▶ EXERCISE: Quote the data below in full, minus the images.

[INFORMATION SUPPLIED start]

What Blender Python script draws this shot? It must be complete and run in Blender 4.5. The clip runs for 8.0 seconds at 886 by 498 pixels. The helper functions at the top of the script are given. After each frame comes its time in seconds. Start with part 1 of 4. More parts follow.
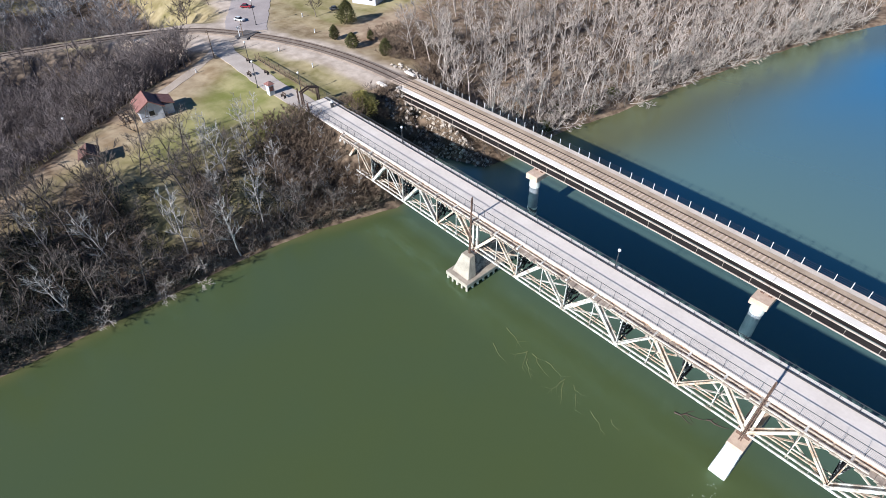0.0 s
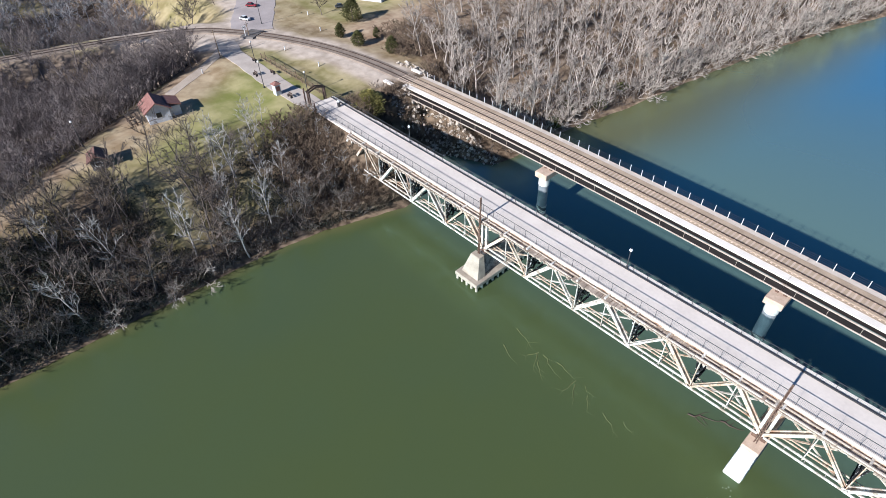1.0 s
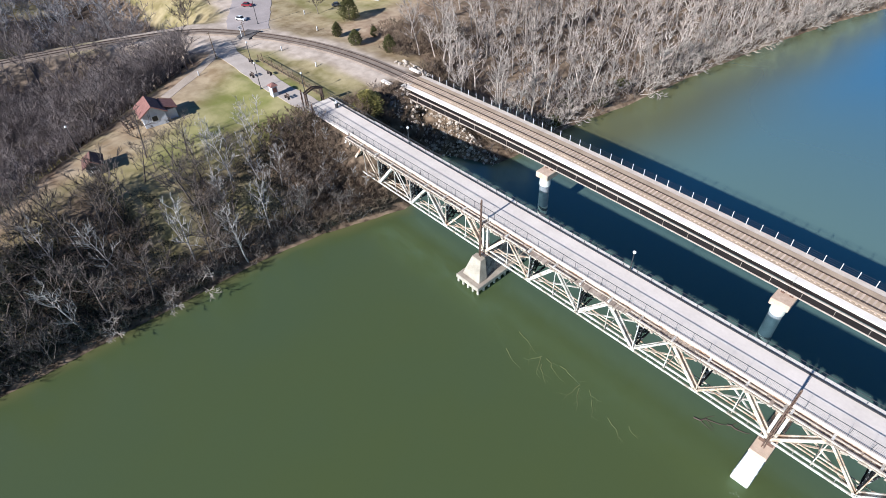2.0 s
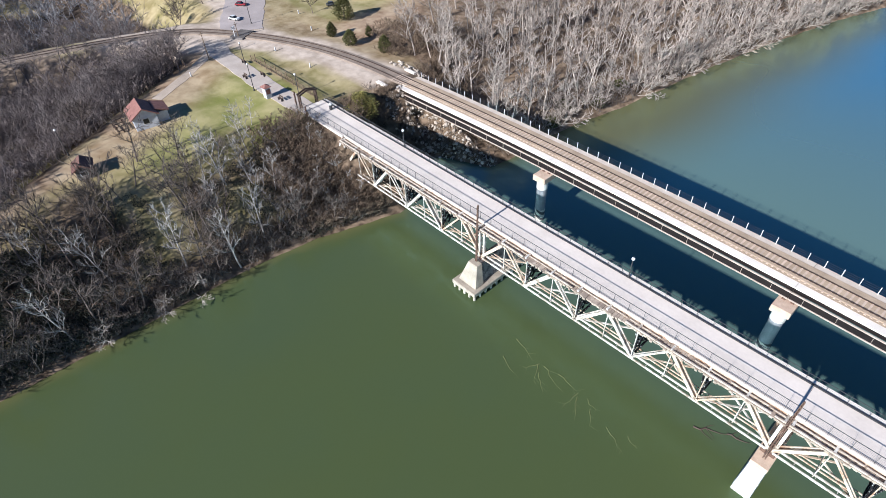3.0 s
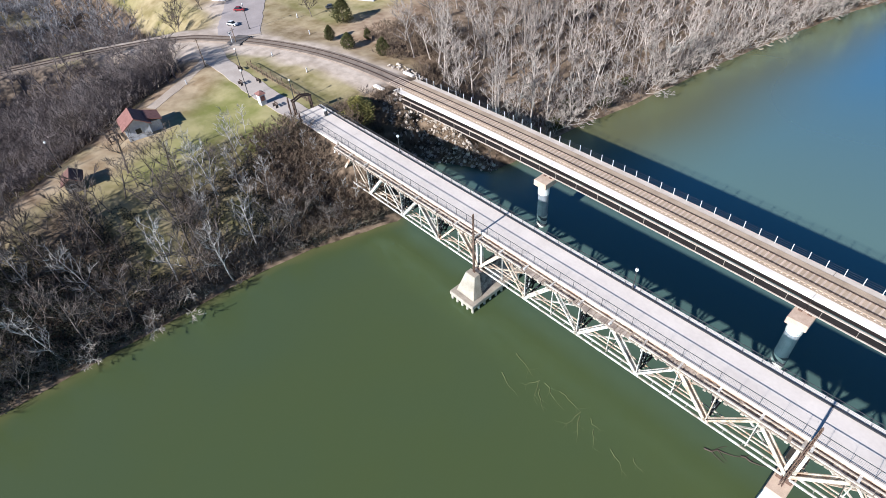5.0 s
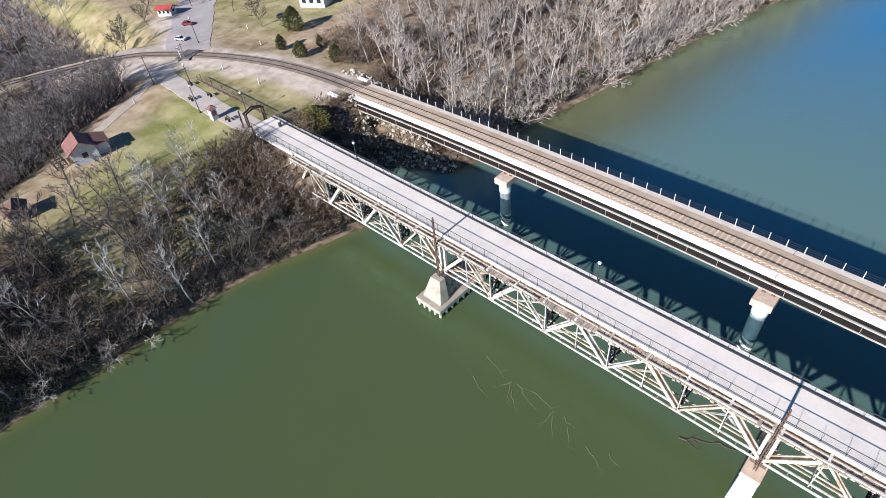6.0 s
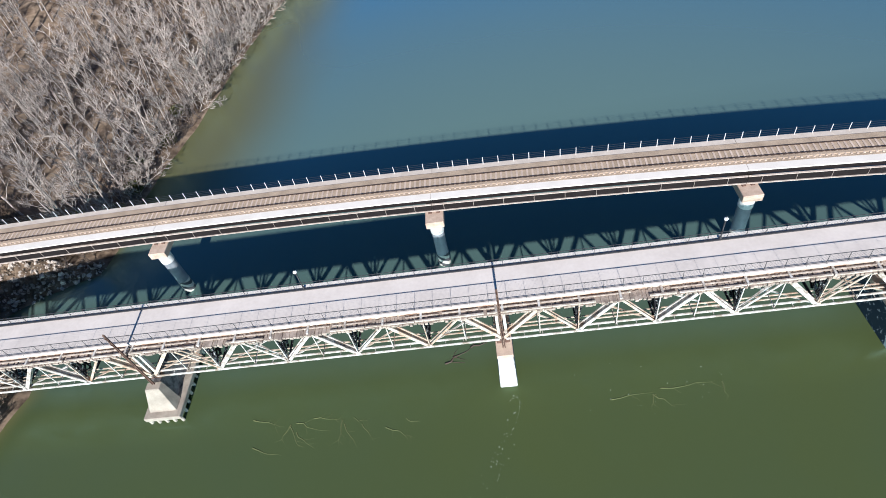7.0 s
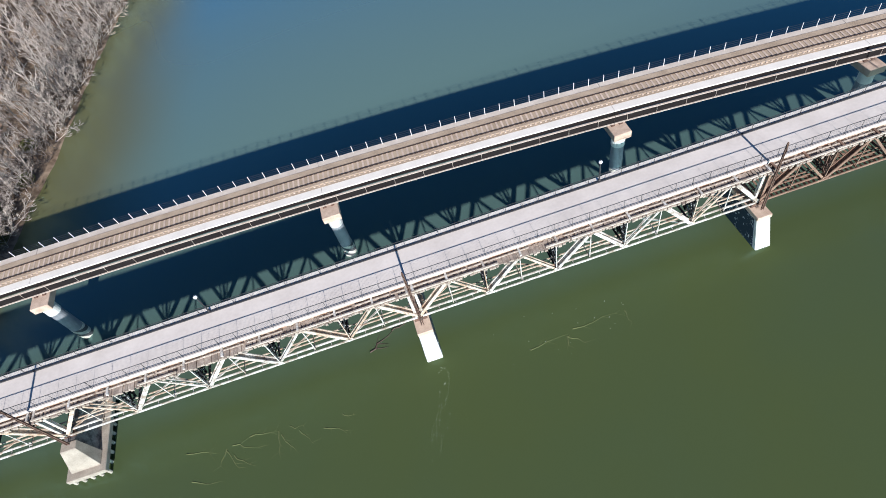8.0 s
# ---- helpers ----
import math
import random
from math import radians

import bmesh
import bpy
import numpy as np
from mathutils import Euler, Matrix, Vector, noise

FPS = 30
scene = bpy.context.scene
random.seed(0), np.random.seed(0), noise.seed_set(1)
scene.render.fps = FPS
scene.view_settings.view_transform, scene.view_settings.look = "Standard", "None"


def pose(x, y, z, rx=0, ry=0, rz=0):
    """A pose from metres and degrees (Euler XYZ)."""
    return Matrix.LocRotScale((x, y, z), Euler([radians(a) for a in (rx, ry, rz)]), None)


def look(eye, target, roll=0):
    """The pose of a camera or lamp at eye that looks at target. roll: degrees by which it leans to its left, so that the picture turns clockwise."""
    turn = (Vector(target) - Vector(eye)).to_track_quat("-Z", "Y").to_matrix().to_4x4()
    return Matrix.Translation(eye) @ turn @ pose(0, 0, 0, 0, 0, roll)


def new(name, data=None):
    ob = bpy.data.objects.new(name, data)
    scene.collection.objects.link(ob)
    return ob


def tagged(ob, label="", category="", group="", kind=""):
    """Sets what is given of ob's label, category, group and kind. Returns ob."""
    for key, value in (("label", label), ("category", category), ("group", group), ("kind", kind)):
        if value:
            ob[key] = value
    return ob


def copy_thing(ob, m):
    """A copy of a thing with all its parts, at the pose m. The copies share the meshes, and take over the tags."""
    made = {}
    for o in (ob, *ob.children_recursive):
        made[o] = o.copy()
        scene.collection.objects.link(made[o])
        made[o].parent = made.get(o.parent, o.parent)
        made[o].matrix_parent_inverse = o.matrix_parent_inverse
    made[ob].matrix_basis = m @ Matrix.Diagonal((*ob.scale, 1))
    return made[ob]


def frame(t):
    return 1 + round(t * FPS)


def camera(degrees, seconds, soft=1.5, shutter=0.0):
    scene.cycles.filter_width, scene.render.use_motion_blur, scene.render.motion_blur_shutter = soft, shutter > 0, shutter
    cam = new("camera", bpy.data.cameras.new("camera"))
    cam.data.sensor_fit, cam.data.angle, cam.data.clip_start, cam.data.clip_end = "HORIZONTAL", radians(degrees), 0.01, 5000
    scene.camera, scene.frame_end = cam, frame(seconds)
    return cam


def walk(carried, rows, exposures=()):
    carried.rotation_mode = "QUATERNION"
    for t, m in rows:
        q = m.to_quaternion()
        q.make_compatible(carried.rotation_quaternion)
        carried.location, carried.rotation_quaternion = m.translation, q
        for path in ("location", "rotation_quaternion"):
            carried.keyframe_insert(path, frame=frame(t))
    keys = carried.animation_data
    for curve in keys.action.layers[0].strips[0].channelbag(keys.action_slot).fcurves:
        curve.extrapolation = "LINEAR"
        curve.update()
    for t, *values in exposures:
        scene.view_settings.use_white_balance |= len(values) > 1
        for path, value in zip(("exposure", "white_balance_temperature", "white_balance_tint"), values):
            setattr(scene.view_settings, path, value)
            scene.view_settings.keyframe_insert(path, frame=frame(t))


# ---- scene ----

[INFORMATION SUPPLIED end]

▶ SOLUTION:
What Blender Python script draws this shot? It must be complete and run in Blender 4.5. The clip runs for 8.0 seconds at 886 by 498 pixels. The helper functions at the top of the script are given. After each frame comes its time in seconds. Start with part 1 of 4. More parts follow.
0.0 s
1.0 s
2.0 s
3.0 s
5.0 s
6.0 s
7.0 s
8.0 s
# ---- helpers ----
import math
import random
from math import radians

import bmesh
import bpy
import numpy as np
from mathutils import Euler, Matrix, Vector, noise

FPS = 30
scene = bpy.context.scene
random.seed(0), np.random.seed(0), noise.seed_set(1)
scene.render.fps = FPS
scene.view_settings.view_transform, scene.view_settings.look = "Standard", "None"


def pose(x, y, z, rx=0, ry=0, rz=0):
    """A pose from metres and degrees (Euler XYZ)."""
    return Matrix.LocRotScale((x, y, z), Euler([radians(a) for a in (rx, ry, rz)]), None)


def look(eye, target, roll=0):
    """The pose of a camera or lamp at eye that looks at target. roll: degrees by which it leans to its left, so that the picture turns clockwise."""
    turn = (Vector(target) - Vector(eye)).to_track_quat("-Z", "Y").to_matrix().to_4x4()
    return Matrix.Translation(eye) @ turn @ pose(0, 0, 0, 0, 0, roll)


def new(name, data=None):
    ob = bpy.data.objects.new(name, data)
    scene.collection.objects.link(ob)
    return ob


def tagged(ob, label="", category="", group="", kind=""):
    """Sets what is given of ob's label, category, group and kind. Returns ob."""
    for key, value in (("label", label), ("category", category), ("group", group), ("kind", kind)):
        if value:
            ob[key] = value
    return ob


def copy_thing(ob, m):
    """A copy of a thing with all its parts, at the pose m. The copies share the meshes, and take over the tags."""
    made = {}
    for o in (ob, *ob.children_recursive):
        made[o] = o.copy()
        scene.collection.objects.link(made[o])
        made[o].parent = made.get(o.parent, o.parent)
        made[o].matrix_parent_inverse = o.matrix_parent_inverse
    made[ob].matrix_basis = m @ Matrix.Diagonal((*ob.scale, 1))
    return made[ob]


def frame(t):
    return 1 + round(t * FPS)


def camera(degrees, seconds, soft=1.5, shutter=0.0):
    scene.cycles.filter_width, scene.render.use_motion_blur, scene.render.motion_blur_shutter = soft, shutter > 0, shutter
    cam = new("camera", bpy.data.cameras.new("camera"))
    cam.data.sensor_fit, cam.data.angle, cam.data.clip_start, cam.data.clip_end = "HORIZONTAL", radians(degrees), 0.01, 5000
    scene.camera, scene.frame_end = cam, frame(seconds)
    return cam


def walk(carried, rows, exposures=()):
    carried.rotation_mode = "QUATERNION"
    for t, m in rows:
        q = m.to_quaternion()
        q.make_compatible(carried.rotation_quaternion)
        carried.location, carried.rotation_quaternion = m.translation, q
        for path in ("location", "rotation_quaternion"):
            carried.keyframe_insert(path, frame=frame(t))
    keys = carried.animation_data
    for curve in keys.action.layers[0].strips[0].channelbag(keys.action_slot).fcurves:
        curve.extrapolation = "LINEAR"
        curve.update()
    for t, *values in exposures:
        scene.view_settings.use_white_balance |= len(values) > 1
        for path, value in zip(("exposure", "white_balance_temperature", "white_balance_tint"), values):
            setattr(scene.view_settings, path, value)
            scene.view_settings.keyframe_insert(path, frame=frame(t))


# ---- scene ----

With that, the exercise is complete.